Mars 2019,
Les livres de Delphine de Vigan rencontrent autant de succès en librairie que dans le monde littéraire. Il faut donc bien qu’un jour, je me décide à en lire un. J’opte pour son dernier roman, Les gratitudes, qui vient de sortir.
Le livre est court, cent soixante pages, très aérées. Les dialogues prennent une grande place par rapport à la partie narrative. La lecture est donc fluide, très rapide. Tellement rapide qu’au début, je tourne les pages avec la sensation d’une absence de matière... Un doute me prend : suis-je dans un ouvrage, dont je devrai à nouveau conclure ma critique par une formule du type : « une lecture sympathique, par instant émouvante, mais pas inoubliable » ?
Après quelques chapitres, toutefois, les personnages prennent de la consistance. Ils sont trois. Michka est une femme très âgée, sans famille.
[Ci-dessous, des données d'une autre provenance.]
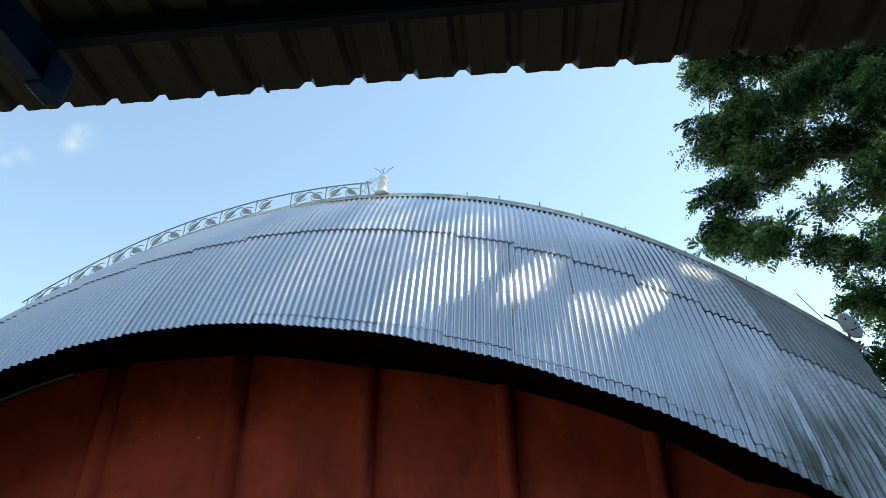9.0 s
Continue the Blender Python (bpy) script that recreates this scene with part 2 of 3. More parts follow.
def lathe(profile, sides=20):
    """A turned body from (radius, height) pairs, as a bmesh."""
    bm = bmesh.new()
    rings = [[bm.verts.new((r * math.cos(2 * math.pi * j / sides), r * math.sin(2 * math.pi * j / sides), z)) for j in range(sides)] for r, z in profile]
    for r, s in zip(rings, rings[1:]):
        for j in range(sides):
            bm.faces.new((r[j], r[(j + 1) % sides], s[(j + 1) % sides], s[j]))
    bm.faces.new(rings[0][::-1])
    bm.faces.new(rings[-1])
    return bm


# ---------------------------------------------------------------- ground
bm = bmesh.new()
bmesh.ops.create_grid(bm, x_segments=60, y_segments=60, size=400)
ground = part("ground", bm, GROUND)
tagged(ground, "trodden brown earth with sparse grass", "ground", kind="structure")

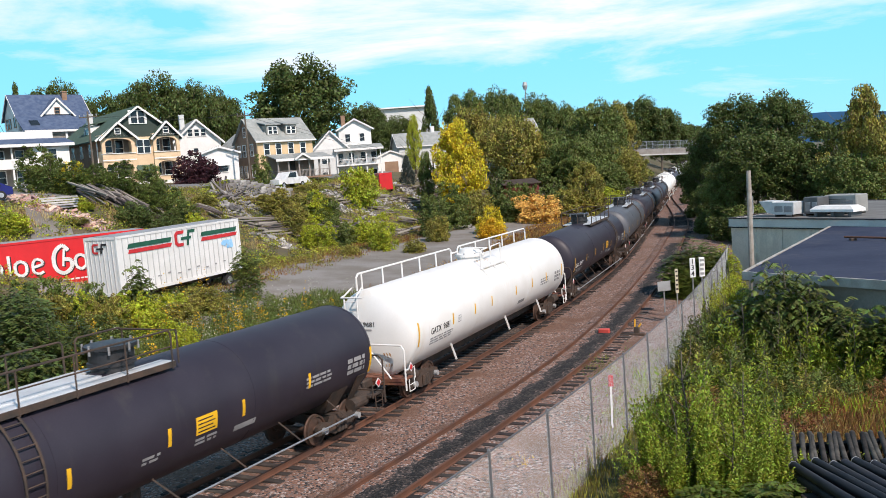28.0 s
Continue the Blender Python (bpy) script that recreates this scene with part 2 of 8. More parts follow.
HOPPER_SIDE = rusty_side("rust-stained cream paint")
HOPPER_DARK = mat("rusted brown steel", (0.10, 0.032, 0.024), 0.75, color2=(0.20, 0.085, 0.05), scale=1.5,
               streak=((0.45, 0.22, 0.08), 0.4, (2.5, 2.5, 0.6), 0.55, 0.72))
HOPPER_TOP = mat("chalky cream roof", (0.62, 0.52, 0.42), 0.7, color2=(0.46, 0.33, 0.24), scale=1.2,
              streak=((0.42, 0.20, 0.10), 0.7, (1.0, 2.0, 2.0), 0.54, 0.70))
TANK_BLACK = mat("satin black tank paint", (0.024, 0.020, 0.030), 0.50, spec=0.35, color2=(0.032, 0.027, 0.038), scale=0.7, fine=0.08,
                 streak=((0.055, 0.05, 0.048), 0.6, (1.6, 1.6, 0.3), 0.54, 0.78))
TANK_GREY = mat("dusty dark grey tank paint", (0.085, 0.09, 0.105), 0.5, color2=(0.065, 0.07, 0.08), scale=0.8,
                streak=((0.12, 0.115, 0.11), 0.6, (1.6, 1.6, 0.3), 0.54, 0.78))
TANK_WHITE = mat("white tank paint", (0.76, 0.755, 0.735), 0.45, color2=(0.70, 0.69, 0.66), scale=0.7, fine=0.04,
                 streak=((0.55, 0.42, 0.28), 0.5, (1.6, 1.6, 0.3), 0.58, 0.8))
RUST_STAIN = mat("rust stain", (0.42, 0.22, 0.09), 0.8, color2=(0.60, 0.42, 0.26), scale=6)
YELLOW = mat("yellow reflective tape", (0.85, 0.48, 0.02), 0.4, fine=0.04)
WHITE = mat("white marking paint", (0.80, 0.80, 0.79), 0.6, fine=0.05)
BLACK = mat("black marking paint", (0.02, 0.02, 0.022), 0.6, fine=0.05)
RED_MARK = mat("red marking paint", (0.62, 0.03, 0.035), 0.5, fine=0.05)
BLUE_SPRAY = mat("pale blue spray paint", (0.22, 0.50, 0.80), 0.5, color2=(0.36, 0.62, 0.85), scale=2)
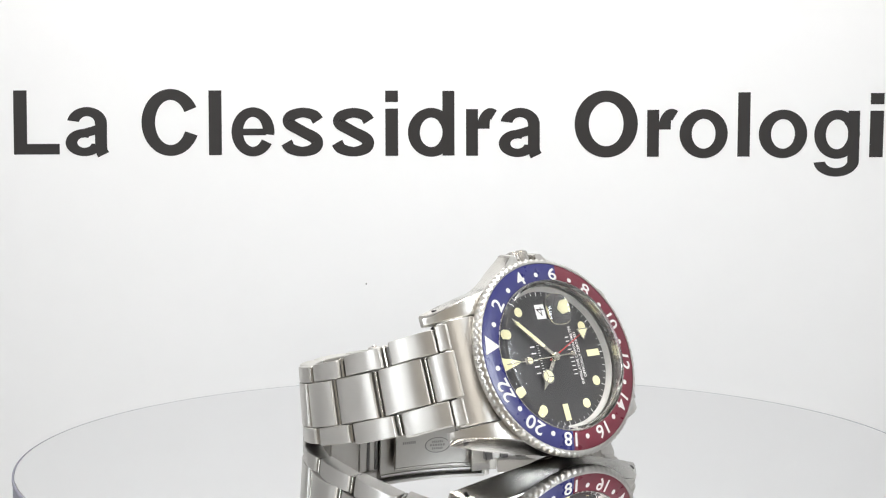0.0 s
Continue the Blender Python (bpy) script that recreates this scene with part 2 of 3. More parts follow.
def poster_letter(ch):
    """A bold plain letter in strokes, and its nominal width, foot and top, in hundredths of a capital's height."""
    if ch == "L":
        return [bar(0, 20.5, 0, 100), bar(0, 70, 0, 16.5, 1)], (0, 70, 0, 100)
    if ch == "l":
        return [bar(0, 18.5, 0, 100)], (0, 18.5, 0, 100)
    if ch == "i":
        return [bar(0, 18.5, 0, 72.5), bar(0, 18.5, 82.5, 100)], (0, 18.5, 0, 100)
    if ch == "O":
        return [band(47.5, 50, 47.5, 52, 21.5, 17.5, 0, 360)], (0, 95, -2, 102)
    if ch == "o":
        return [band(36.5, 36, 36.5, 37.8, 18.5, 14.8, 0, 360)], (0, 73, -1.8, 73.8)
    if ch == "C":
        return [band(44, 50, 44, 52, 20.5, 17, 27, 337)], (0, 86, -2, 102)
    if ch == "e":
        return [band(33.5, 36, 33.5, 37.8, 18, 14.8, -8, 330), bar(14, 54, 30.8, 41.0, 1)], (0, 67, -1.8, 73.8)
    if ch == "a":
        return [band(33, 49, 30.5, 24.8, 18.3, 14.2, 0, 170), bar(45.2, 63.5, 6, 49, 1),
                band(29, 19.0, 29, 21.0, 18, 13.0, 60, 350, 2),
                ribbon([(24, 32.5, 13), (38, 36.0, 13.5), (50, 39.5, 14)], 3), ribbon([(54.3, 14, 18.3), (55.2, 6, 18), (58.0, 0, 19)], 4)], (0, 67.5, -1.8, 73.8)
    if ch == "d":
        return [band(36, 36, 36, 37.8, 18.5, 15, 35, 325), bar(53.5, 72, 0, 100, 1), band(36, 36, 36, 36, 18.5, 14, -50, 50, 2)], (0, 72, -1.8, 100)
    if ch == "g":
        return [band(35.5, 36, 35.5, 37.8, 18, 14.8, 35, 325), bar(52.5, 70.5, -6, 72.5, 1), band(35.5, 36, 35.5, 36, 18, 14, -50, 50, 2),
                band(35.2, -5, 35.3, 24.5, 18, 13.3, 186, 360, 3)], (0, 70.5, -29.5, 73.8)
    if ch == "r":
        return [bar(0, 18.5, 0, 72.5), band(38, 42, 21.0, 32, 19.5, 17.0, 62, 180, 1)], (0, 47.6, 0, 74)
    # s: one snaking stroke
    return [ribbon([(56.5, 53.5, 18), (50, 62.0, 16.5), (33, 66.2, 15), (15.5, 60.5, 17), (13.5, 49.5, 18), (32, 37.5, 17),
                    (53.5, 24.5, 18), (52.0, 11.5, 17), (34, 5.8, 15), (15.5, 10.5, 16.5), (9.0, 20.0, 18)])], (0, 66, -1.8, 73.8)


def photo_box():
    def wall(name, bm, label):
        tagged(part(name, bm, PLASTIC, None), label, "wall", kind="structure")
    wall("wall_left", box(-226, -220, -205, 167, -68, 400), "white side wall of the photo box")
    wall("wall_right", box(220, 226, -205, 167, -68, 400), "white side wall of the photo box")
    wall("wall_back", box(-220, 220, 162, 167, -68, 400), "white back wall of the photo box")
    tagged(part("floor", box(-220, 220, -205, 162, -68, -61), GREY_FLOOR, None), "pale grey floor of the photo box", "floor", kind="structure")
    tagged(part("ceiling", box(-220, 220, -205, 162, 394, 400), PLASTIC, None), "white top of the photo box", "ceiling", kind="structure")
    # the desk under it and the plain room round it
    tagged(part("desk", box(-700, 700, -700, 500, -108, -68.5, 3), WOOD, None), "brown wooden desk under the white photo box", "desk", kind="structure")
    bm = box(-1500, 1500, -2000, 1000, -790, 2000)
    ob = part("room_walls", bm, ROOM, None)
    tagged(ob, "plain grey painted walls of the dim room", "wall", kind="structure")


# ---------------------------------------------------------------- the turntable
def turntable():
    base = new("turntable")
    tagged(base, "round turntable with a mirrored top and dark rim", "turntable")
    bm = lathe([(0.01, -60.8), (70, -60.8), (72, -59), (72, -14), (70, -12), (0.01, -12)], 96, closed=False)
    part("base", bm, PLASTIC, base, "white plastic base")
    platter = new("platter")
    platter.parent = base
    bm = lathe([(0.01, -11.5), (86, -11.5), (89.0, -10), (89.8, -8), (89.9, -2.2), (89.6, -1.0), (89.0, -0.5), (0.01, -0.5)], 160, closed=False)
    part("rim", bm, RIM_DARK, platter, "dark blue-grey rim")
    bm = lathe([(0.01, -0.45), (89.4, -0.45), (89.9, -0.25), (89.5, 0.0), (0.01, 0.0)], 200, closed=False)
    part("mirror", bm, MIRROR, platter, "silvered mirror disc", 20)
    part("edge", lathe([(89.72, -0.3), (89.72, 0.01), (89.8, 0.015), (90.0, -0.1), (90.05, -0.6), (89.6, -0.6)], 200, True), EDGE_GREY, platter, "grey bevelled edge of the mirror", 20)
    return base, platter


# ---------------------------------------------------------------- the watch
# its own space, in millimetres: x to 6 o'clock, y to the crown at 3, z out of the dial,
# from the centre of the bezel's face
def hour_xy(h, r):
    """A place on the dial: hour (12-hour clock) and radius."""
    a = radians(30 * h)
    return -r * math.cos(a), r * math.sin(a)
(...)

En perte d’autonomie, elle est contrainte de s’installer dans une résidence pour personnes âgées dépendantes. Face à elle, deux narrateurs, qui interviennent tour à tour : Marie, une jeune femme qui habite l’immeuble où Michka a vécu et qui s’efforce de lui rendre visite régulièrement ; Jérôme, un orthophoniste exerçant dans la maison de retraite, passionné par son métier, aux petits soins pour Michka.
La gratitude est le sentiment de reconnaissance que nous éprouvons envers les personnes qui nous ont apporté un bienfait ou rendu un grand service. En exergue, Delphine de Vigan a placé un extrait d’un poème de François Cheng, qui nous rappelle que « tout instant de vie est rayon d’or sur une mer de ténèbres » et qu’il faut savoir dire merci, exprimer notre reconnaissance à celles et ceux qui ont souffert ou qui se sont donné du mal pour que nous soyons vivants et heureux de l’être.
Habilement, graduellement, le livre dévoile pourquoi Marie est redevable envers Michka. On découvre aussi ce que Michka doit à une femme et à un homme perdus de vue depuis son enfance. On comprend alors la souffrance muette et inconsciente qu’elle éprouverait à l’idée de quitter ce monde sans avoir pu leur témoigner, d’une façon ou une autre, sa gratitude... Émotion !
Avec Jérôme, les choses sont un peu plus floues. Sans doute faut-il comprendre qu’apporter un bienfait est l’occasion d’un accomplissement personnel, ce qui justifie de ressentir de la gratitude pour celle ou celui à qui l’on apporte le bienfait. Jérôme est une personne de grande qualité. Comme Michka et Marie, d’ailleurs, car avec Les gratitudes, Delphine de Vigan nous immerge dans un monde où « tout le monde il est beau, tout le monde il est gentil » – à l’exception d’une déplaisante directrice d’établissement qui, grâce à Dieu, n’existe que dans les cauchemars de Michka.
Le livre affiche un second exergue, quelques paroles d’une chanson de La Grande Sophie : « Où vont les mots, ceux qui résistent, qui se désistent… ». Michka a des difficultés à s’exprimer. Elle sent que les mots lui échappent et elle leur substitue inconsciemment des mots à consonance voisine. Dans sa résidence, Michka pourrait parler d’« une résignante qui préambule, vêtue d’une robe des champs du dernier choc »… Nous ne pourrions nous empêcher de sourire. Ce ne serait pas méchant, juste nerveux. Et aussi parce ça nous rappellerait quelques gags littéraires des oulipiens, des pataphysiciens, ou, plus récemment, de Frédéric Dard et de Gary/Ajar.
D’ailleurs, lors de leur unique rencontre, dans les toutes dernières pages, Marie et Jérôme ne se privent pas de partager un sourire en évoquant les drôles de mots de Michka. Un partage qui les rapproche. L’auteure nous laisse libre d’en imaginer les suites possibles… Tout en nous laissant dans l’ambiguïté sur la personnalité de Jérôme, renié par son père…
Ce qui arrive à Michka n’est pourtant pas drôle. C’est le grand âge, la vieillesse, … un naufrage, disait Chateaubriand, bien avant de Gaulle. Certains y échappent. J’en connais, ils me lisent. J’espère que je leur ressemblerai. Car le futur n’est plus si lointain.
Finalement, je confirme. Une lecture gentillette, incontestablement émouvante, pas inoubliable.